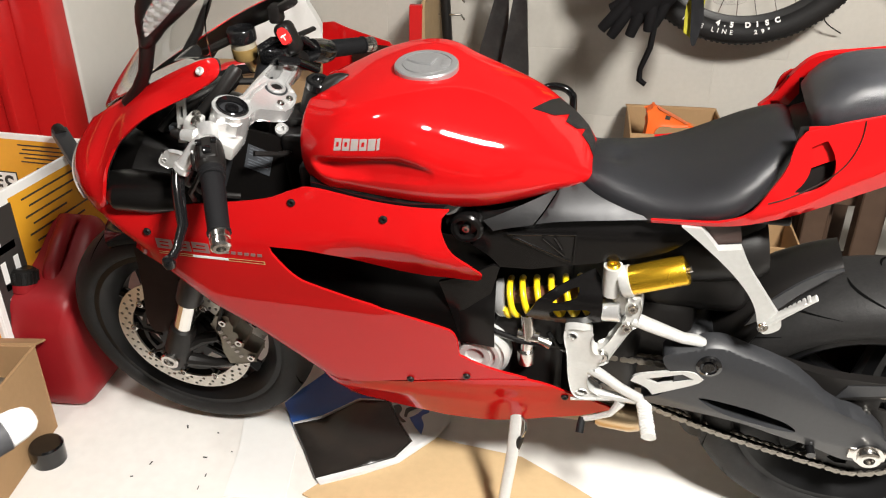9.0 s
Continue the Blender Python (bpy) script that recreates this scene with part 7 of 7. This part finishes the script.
box(bm, (-0.38, -0.06, 0.24), (0.12, 0.22, 0.58), 0.05, 3)
part("engine_block", bm, BLACK, m2)
bm = bmesh.new()
tube(bm, [(-0.51, 0.08, 0.85), (-0.46, 0.08, 0.68), (-0.10, 0.08, 0.60), (0.30, 0.08, 0.56)], [0.028, 0.034, 0.034, 0.030], 16)
box(bm, (-0.54, -0.03, 0.835), (-0.48, 0.19, 0.855), 0.008, 2)
part("frame_spine", bm, BLACK, m2)
for s in (-1, 1):
    bm = bmesh.new()
    tube(bm, [(-0.515, 0.08 + s * 0.095, 0.87), (-0.74, 0.08 + s * 0.095, 0.30)], [0.021, 0.026], 16)
    part("fork_leg", bm, STEEL, m2)
    bm = bmesh.new()
    tube(bm, [(0.02, 0.08 + s * 0.10, 0.36), (0.62, 0.08 + s * 0.10, 0.30)], 0.024, 12)
    part("swingarm", bm, BLACK, m2)
for x, r, hw in ((-0.74, 0.30, 0.055), (0.62, 0.31, 0.075)):
    bm = bmesh.new()
    lathe(bm, [(r - 0.09, -hw * 0.8), (r - 0.03, -hw), (r, 0.0), (r - 0.03, hw), (r - 0.09, hw * 0.8), (r - 0.09, -hw * 0.8)], Matrix.Translation((x, 0.08, r)) @ Matrix.Rotation(radians(90), 4, "X"), 48)
    part("tyre", bm, RUBBER, m2)
    bm = bmesh.new()
    for k in range(5):
        a = 2 * math.pi * k / 5
        tube(bm, [(x, 0.08, r), (x + (r - 0.085) * math.cos(a), 0.08, r + (r - 0.085) * math.sin(a))], 0.014, 8)
    lathe(bm, [(0.0001, -0.10), (0.03, -0.10), (0.03, 0.10), (0.0001, 0.10)], Matrix.Translation((x, 0.08, r)) @ Matrix.Rotation(radians(90), 4, "X"), 20)
    part("wheel", bm, RIM_BLACK, m2)

# ---- blocks of the back wall, one shared mesh ----
bm = bmesh.new()
box(bm, (-0.2225, -0.0010, -0.1117), (0.2225, 0.02, 0.1117), 0.0010, 1)
bm2 = bm.copy()
first = part("block", bm, WALL, wall, matrix=pose(-10, 0, 0))
n = 0
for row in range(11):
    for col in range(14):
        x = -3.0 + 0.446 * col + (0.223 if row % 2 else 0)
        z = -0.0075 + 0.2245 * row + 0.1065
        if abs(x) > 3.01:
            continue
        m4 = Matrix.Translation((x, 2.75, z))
        # Rows out of view are darkened so the tank top reflects less white
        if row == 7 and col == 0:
            dim_block = part("block", bm2, DIM_WALL, wall, matrix=m4)
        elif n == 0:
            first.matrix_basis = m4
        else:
            again(dim_block if row > 6 else first, m4, wall)
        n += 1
====
## [GOAL]
Make an exact copy of the data above, pictures excluded.

## [RESULT]
9.0 s
Continue the Blender Python (bpy) script that recreates this scene with part 7 of 7. This part finishes the script.
box(bm, (-0.38, -0.06, 0.24), (0.12, 0.22, 0.58), 0.05, 3)
part("engine_block", bm, BLACK, m2)
bm = bmesh.new()
tube(bm, [(-0.51, 0.08, 0.85), (-0.46, 0.08, 0.68), (-0.10, 0.08, 0.60), (0.30, 0.08, 0.56)], [0.028, 0.034, 0.034, 0.030], 16)
box(bm, (-0.54, -0.03, 0.835), (-0.48, 0.19, 0.855), 0.008, 2)
part("frame_spine", bm, BLACK, m2)
for s in (-1, 1):
    bm = bmesh.new()
    tube(bm, [(-0.515, 0.08 + s * 0.095, 0.87), (-0.74, 0.08 + s * 0.095, 0.30)], [0.021, 0.026], 16)
    part("fork_leg", bm, STEEL, m2)
    bm = bmesh.new()
    tube(bm, [(0.02, 0.08 + s * 0.10, 0.36), (0.62, 0.08 + s * 0.10, 0.30)], 0.024, 12)
    part("swingarm", bm, BLACK, m2)
for x, r, hw in ((-0.74, 0.30, 0.055), (0.62, 0.31, 0.075)):
    bm = bmesh.new()
    lathe(bm, [(r - 0.09, -hw * 0.8), (r - 0.03, -hw), (r, 0.0), (r - 0.03, hw), (r - 0.09, hw * 0.8), (r - 0.09, -hw * 0.8)], Matrix.Translation((x, 0.08, r)) @ Matrix.Rotation(radians(90), 4, "X"), 48)
    part("tyre", bm, RUBBER, m2)
    bm = bmesh.new()
    for k in range(5):
        a = 2 * math.pi * k / 5
        tube(bm, [(x, 0.08, r), (x + (r - 0.085) * math.cos(a), 0.08, r + (r - 0.085) * math.sin(a))], 0.014, 8)
    lathe(bm, [(0.0001, -0.10), (0.03, -0.10), (0.03, 0.10), (0.0001, 0.10)], Matrix.Translation((x, 0.08, r)) @ Matrix.Rotation(radians(90), 4, "X"), 20)
    part("wheel", bm, RIM_BLACK, m2)

# ---- blocks of the back wall, one shared mesh ----
bm = bmesh.new()
box(bm, (-0.2225, -0.0010, -0.1117), (0.2225, 0.02, 0.1117), 0.0010, 1)
bm2 = bm.copy()
first = part("block", bm, WALL, wall, matrix=pose(-10, 0, 0))
n = 0
for row in range(11):
    for col in range(14):
        x = -3.0 + 0.446 * col + (0.223 if row % 2 else 0)
        z = -0.0075 + 0.2245 * row + 0.1065
        if abs(x) > 3.01:
            continue
        m4 = Matrix.Translation((x, 2.75, z))
        # Rows out of view are darkened so the tank top reflects less white
        if row == 7 and col == 0:
            dim_block = part("block", bm2, DIM_WALL, wall, matrix=m4)
        elif n == 0:
            first.matrix_basis = m4
        else:
            again(dim_block if row > 6 else first, m4, wall)
        n += 1